2.  Christian universalism (or, perhaps, Universalism in Christ): everyone is saved regardless of their beliefs, faith or religious affiliation (so far it’s the same as General Universalism) through Christ (that’s the clincher).  The key element in Christian universalism is that the saving agent is still Christ (and “salvation” is meant specifically in Christian terms)–Christ’s work is effective for all people (which is the orthodox belief) regardless of belief (the universalist distinctive).  I suppose you might say that Christian Universalism takes the Bible very seriously when it says that every knee will bow before Christ and every tongue will confess that Jesus is Lord (assuming I’m understanding the intent of those passages correctly — Phil 2:8-11; Isaiah 45:23; Rom. 14:11)

This might sound coercive–you mean everyone will be *forced* to worship Jesus?–but that’s not the case.  The argument goes that when faced with the crucified and risen Christ we will not wish to do anything other than worship him–rather like being presented with a convincing, irrefutable argument in a debate, except that we wouldn’t stubbornly or pridefully refuse to admit it, as we might in a debate.  It will be a willing confession of lordship when the risen Christ is met.

If you think about it, Christian universalism is essentially theologically identical to your standard orthodox soteriology (if I may insert a fancy theological term for “the study of salvation”) with this one exception: that the best before date, if you will, is extended to beyond death to the culmination of all things.  Note that everyone will confess Jesus as Lord–they are not saved in spite of confession someone or something else as lord, but everyone will willingly confess specifically Jesus as lord (or, to put it in the terminology with which I was brought up, everyone will choose, willingly, to say the “Sinner’s Prayer”, although I don’t personally like that approach or terminology anymore).

Now this second definition–Universalism through Christ– just my (working) definition of the term universalism, as I use it on this blog.  This isn’t any kind of “official” definition, but one I’ve cobbled together.  (And it doesn’t address the issue of what this means for Christ’s command to make disciples.)

8 thoughts on “Universalism defined

  1. becky

    I’ve never understood why all Christians aren’t universalists — if only out of empathy for others’ eternal fate. While it may not be doctrinally “proven” (whatever that means), it seems to me that universalism should be the hope for all believers, if only because no one should be cast into eternal punishment (whatever that means) due to a lack of belief.

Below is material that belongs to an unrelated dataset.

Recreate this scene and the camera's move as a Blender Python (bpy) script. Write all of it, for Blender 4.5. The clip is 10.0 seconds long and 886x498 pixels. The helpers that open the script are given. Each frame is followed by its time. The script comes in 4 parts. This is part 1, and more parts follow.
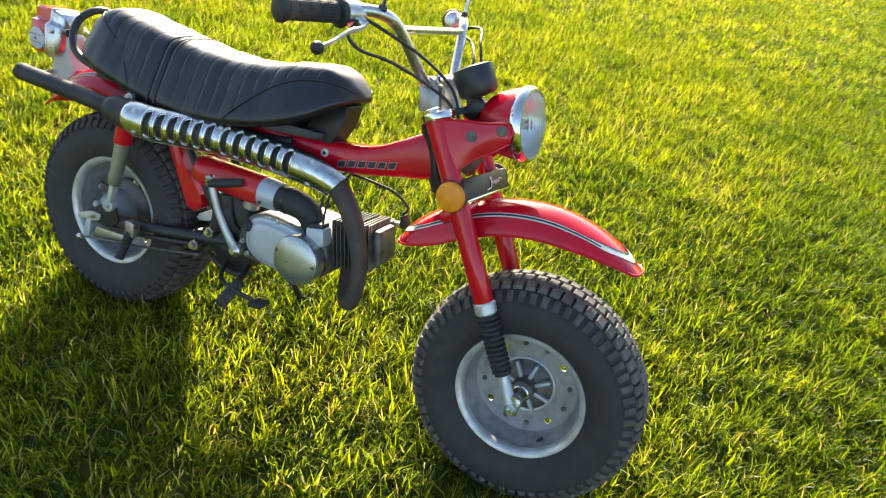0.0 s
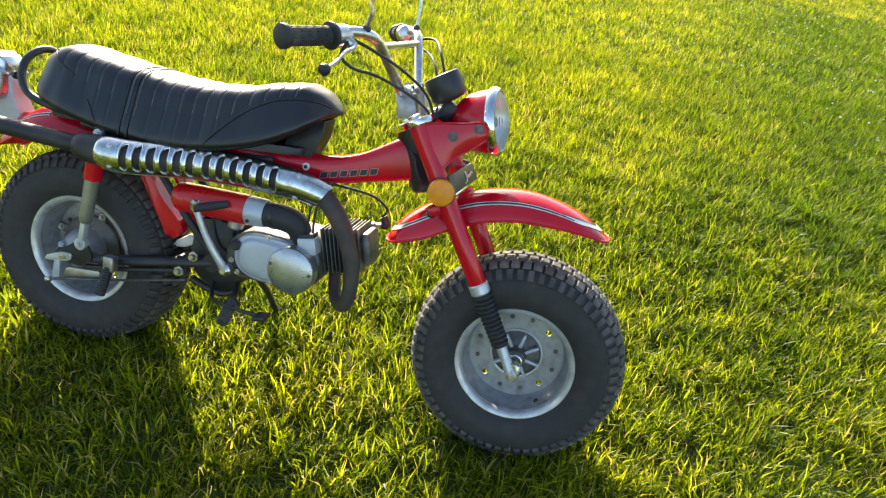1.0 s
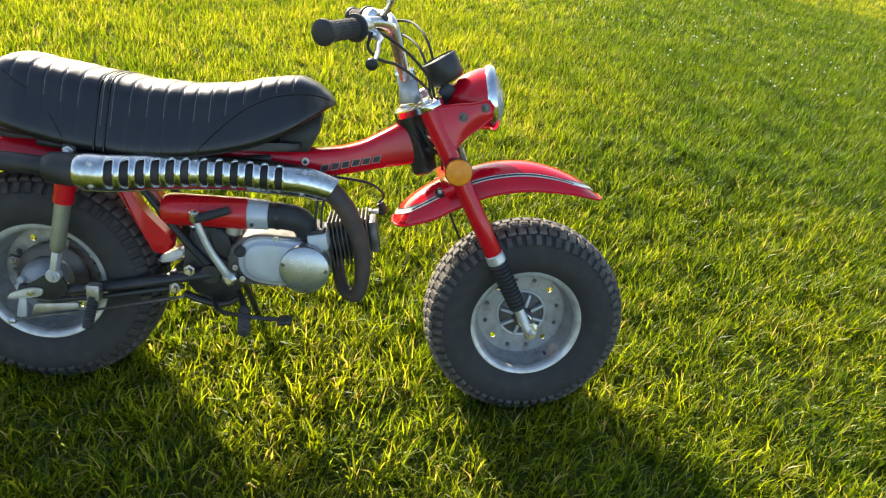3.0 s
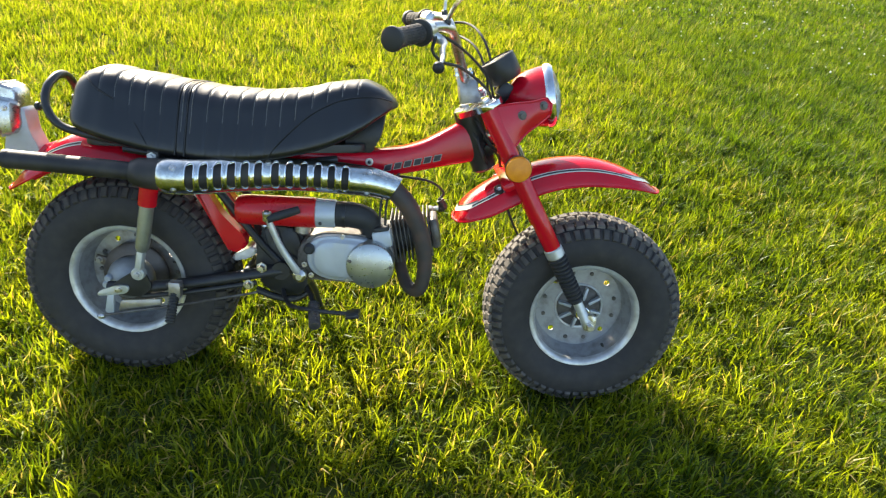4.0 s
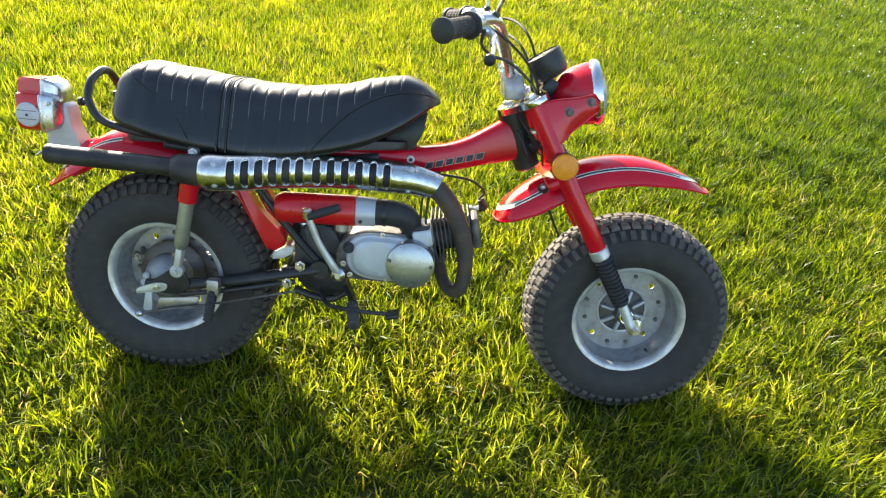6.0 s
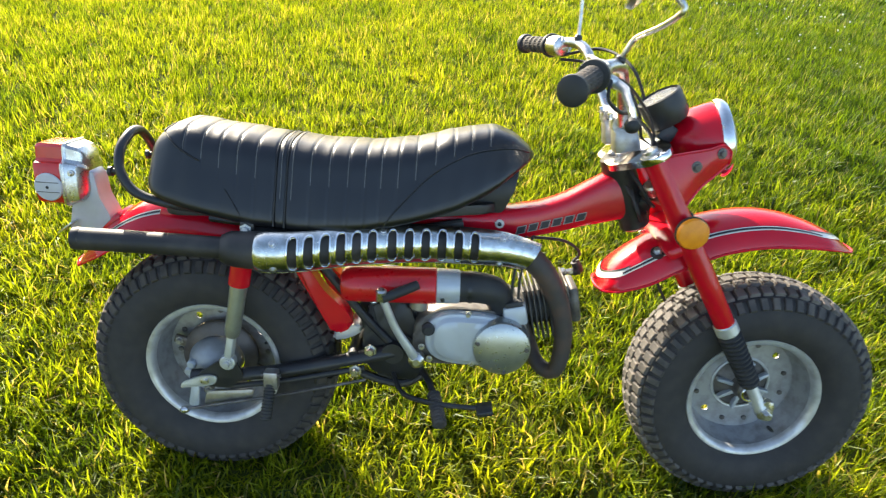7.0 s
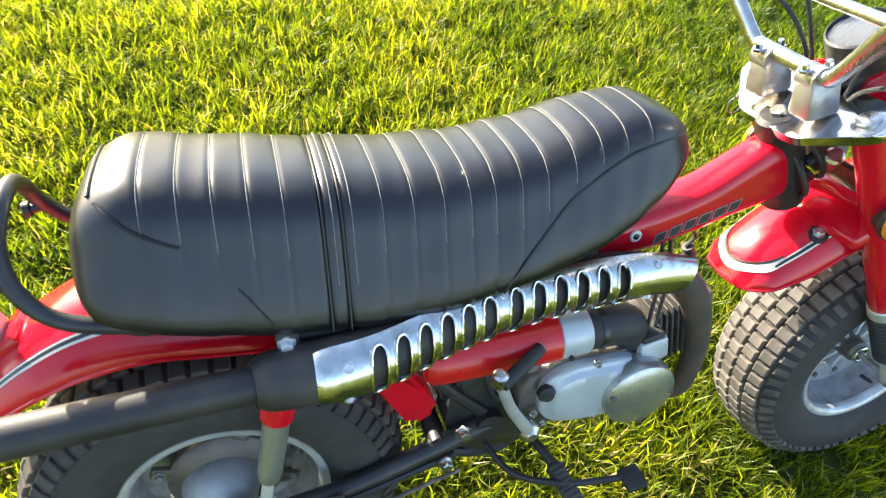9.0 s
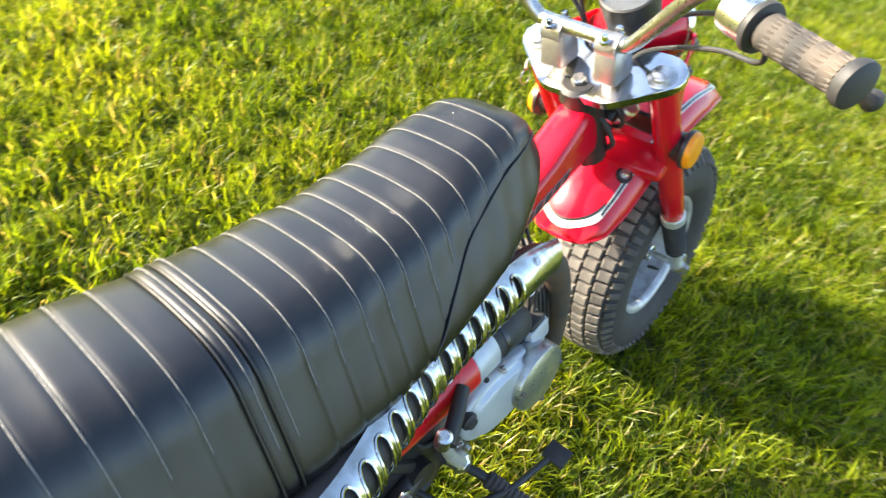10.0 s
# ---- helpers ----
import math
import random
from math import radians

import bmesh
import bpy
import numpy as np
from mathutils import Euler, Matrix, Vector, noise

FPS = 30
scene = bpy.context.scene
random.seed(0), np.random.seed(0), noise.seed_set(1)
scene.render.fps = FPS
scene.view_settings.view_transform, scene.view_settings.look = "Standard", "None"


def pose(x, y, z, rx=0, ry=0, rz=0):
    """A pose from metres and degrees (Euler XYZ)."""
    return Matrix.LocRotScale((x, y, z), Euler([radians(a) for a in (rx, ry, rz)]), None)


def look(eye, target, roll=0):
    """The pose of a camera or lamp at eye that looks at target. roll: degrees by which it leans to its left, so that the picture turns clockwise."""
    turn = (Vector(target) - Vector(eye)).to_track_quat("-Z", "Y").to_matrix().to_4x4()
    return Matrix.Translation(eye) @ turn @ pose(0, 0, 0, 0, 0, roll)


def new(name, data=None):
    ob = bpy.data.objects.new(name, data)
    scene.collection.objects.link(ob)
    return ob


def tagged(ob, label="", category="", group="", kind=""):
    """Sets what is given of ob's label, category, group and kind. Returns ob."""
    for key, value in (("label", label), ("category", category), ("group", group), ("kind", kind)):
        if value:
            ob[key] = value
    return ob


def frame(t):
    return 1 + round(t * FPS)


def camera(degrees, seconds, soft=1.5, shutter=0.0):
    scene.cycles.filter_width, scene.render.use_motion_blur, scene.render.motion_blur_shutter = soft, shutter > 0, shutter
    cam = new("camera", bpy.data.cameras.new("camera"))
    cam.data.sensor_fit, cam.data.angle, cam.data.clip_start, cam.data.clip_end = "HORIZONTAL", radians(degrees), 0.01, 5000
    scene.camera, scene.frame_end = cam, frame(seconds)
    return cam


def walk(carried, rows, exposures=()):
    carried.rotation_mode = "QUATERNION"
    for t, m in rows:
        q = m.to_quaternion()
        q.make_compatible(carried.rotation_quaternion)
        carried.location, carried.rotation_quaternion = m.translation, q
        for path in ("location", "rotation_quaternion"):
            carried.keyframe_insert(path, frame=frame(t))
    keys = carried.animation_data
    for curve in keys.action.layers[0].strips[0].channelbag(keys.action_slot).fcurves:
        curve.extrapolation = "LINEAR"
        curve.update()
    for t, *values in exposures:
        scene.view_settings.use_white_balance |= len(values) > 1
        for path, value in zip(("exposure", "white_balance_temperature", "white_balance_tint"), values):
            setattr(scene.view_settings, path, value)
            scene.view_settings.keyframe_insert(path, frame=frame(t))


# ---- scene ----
cam = camera(70.0, 10.0, soft=1.2, shutter=0.27)
PATH = [
    (0, (1.3430, -1.0728, 1.3289), (0.9282, 0.0845, 0.4696), 10.38),
    (0.5, (1.2535, -1.1749, 1.3433), (0.9646, 0.0442, 0.5185), 8.74),
    (1, (1.1776, -1.2683, 1.3534), (0.9907, -0.0251, 0.5352), 9.15),
    (1.5, (1.0977, -1.2810, 1.3349), (0.9761, -0.0268, 0.5210), 10.81),
    (2, (0.9306, -1.1994, 1.3186), (0.8609, 0.0578, 0.5033), 6.50),
    (2.5, (0.7907, -1.1934, 1.3375), (0.9133, 0.0424, 0.4963), 10.54),
    (2.7, (0.7766, -1.2526, 1.3441), (0.9658, -0.0176, 0.5141), 11.05),
    (3.8, (0.7343, -1.3937, 1.3599), (0.8512, -0.1601, 0.5145), 7.12),
    (4, (0.7175, -1.3784, 1.3681), (0.8053, -0.1471, 0.5160), 7.21),
    (4.5, (0.7155, -1.3878, 1.3636), (0.7814, -0.1466, 0.5240), 7.38),
    (5, (0.6966, -1.3919, 1.3675), (0.7598, -0.1537, 0.5231), 7.38),
    (5.2, (0.6902, -1.4005, 1.3692), (0.7556, -0.1638, 0.5229), 6.90),
    (6.3, (0.6293, -1.2952, 1.3185), (0.6657, -0.0546, 0.4761), 6.44),
    (6.5, (0.5853, -1.2058, 1.3301), (0.6239, 0.0340, 0.4867), 6.04),
    (7, (0.4767, -1.0584, 1.3309), (0.4964, 0.1692, 0.4691), 4.26),
    (7.5, (0.2838, -0.9199, 1.3185), (0.4493, 0.2250, 0.3637), 5.75),
    (8, (0.1804, -0.7850, 1.3121), (0.4850, 0.2800, 0.3007), 6.21),
    (8.5, (0.1374, -0.6327, 1.2732), (0.4945, 0.3835, 0.2292), 8.48),
    (9, (0.0998, -0.4484, 1.2497), (0.4991, 0.4791, 0.1404), 10.34),
    (9.5, (0.0500, -0.3396, 1.2464), (0.6535, 0.4400, 0.1159), 12.70),
    (10, (0.0123, -0.2025, 1.2401), (0.9099, 0.3175, 0.1567), 17.57),
]
EXPOSURES = [(0.0, 1.57), (1.5, 1.56), (2.5, 1.46), (4.0, 1.60), (6.5, 1.73), (7.5, 1.60), (8.0, 1.82), (8.5, 2.12), (9.0, 2.17), (10.0, 2.20)]
walk(cam, [(t, look(eye, target, roll)) for t, eye, target, roll in PATH], EXPOSURES)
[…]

    I suppose any talk of universalism eventually leads to talk of hell, then?

  2. Marc

    I think at least hoping for universalism, even if not being able to prove it Biblically, is the kind of thing Brian McLaren was talking about in his heyday (which wasn’t that long ago, was it?). I’d say that’s certainly a/the biblical position.

    It eventually leads to talk of hell, yes, but mostly by those who strongly object to any notion of universalism. Some of the brimstone/lake of fire imagery must be dealt with, because it is there in scripture, though, as you know, not nearly as much as some people’s talk would have us think (and Real Live Preacher suggests that all the hell talk was directed at the religious elite of the day).

  3. becky

    Oh, I remember McLaren’s take on it. It was in his last of the trilogy, right? (My dad has my copy, otherwise I’d look it up)

    Why do some religious people object to universalism? Is it the human desire of “nyah-nyah, I have something you don’t” type of instinct?

    And the theological gymnastics surrounding the description/concept of hell are fascinating ones to watch from the outside. While it’s easy to reject the fire and brimstone definition of eternal judgement, it tends to get more complicated when the definition becomes so ethereal that it no longer sounds like a punishment. Which I know isn’t really universalism-related, but is interesting interesting.

    And besides, what would your theological training be if you weren’t poked by your favorite village atheist? 🙂

  4. Marc

    “Village atheist”? If I ever have to introduce you, I’m using that phrase. 🙂

    Why do people object to universalism? I suppose for some it might be an issue of fairness–e.g. “why should someone who doesn’t believe any of this or make any effort to follow Religion X get in, when I’ve spent a lifetime following?” That’s a poor reason for insisting on the doctrine of hell, in my opinion.

    For others it may simply be a misunderstanding of what universalism is or implies: a Christian might think it takes Christ out of the picture, for instance. It with this in mind I wrote this post.

    For others still, its a justice issue: should Hitler or Stalin or Charles Manson be “saved” in the end as well? This is an understandable question (which I struggle with).

    But I would hope that most Christians who object to universalism would do so out of honest conviction arising out of their study of the Bible.

  5. Mark

    Hey Marc, have you asked Chris Holmes where he stands on this? I always thought he sounded like a Christian universalist. Bring it up in class the next time you are bored and watch the sparks fly!

  6. Marc

    given what was discussed in class today in relation to Bonhoeffer, I can see how Chris might sound like a universalist (at least when talking about Bonhoeffer).

    Bonhoeffer argues that Jesus is saviour whether we believe it or not and that the whole world is already reconciled to God, etc., which to our sensitive, dispensationalist, conservative evangelical ears may as well be universalist. But I don’t think Chris necessarily believes that (although he might) and Bonhoeffer isn’t necessarily one either.

  7. Mark

    Yes, it might be true, he might just sound like a universalist – but I’d ask him more direct questions on the matter. It will certainly bring out an engaging discussion. Enjoy your classes with Chris, he has some really interesting viewpoints.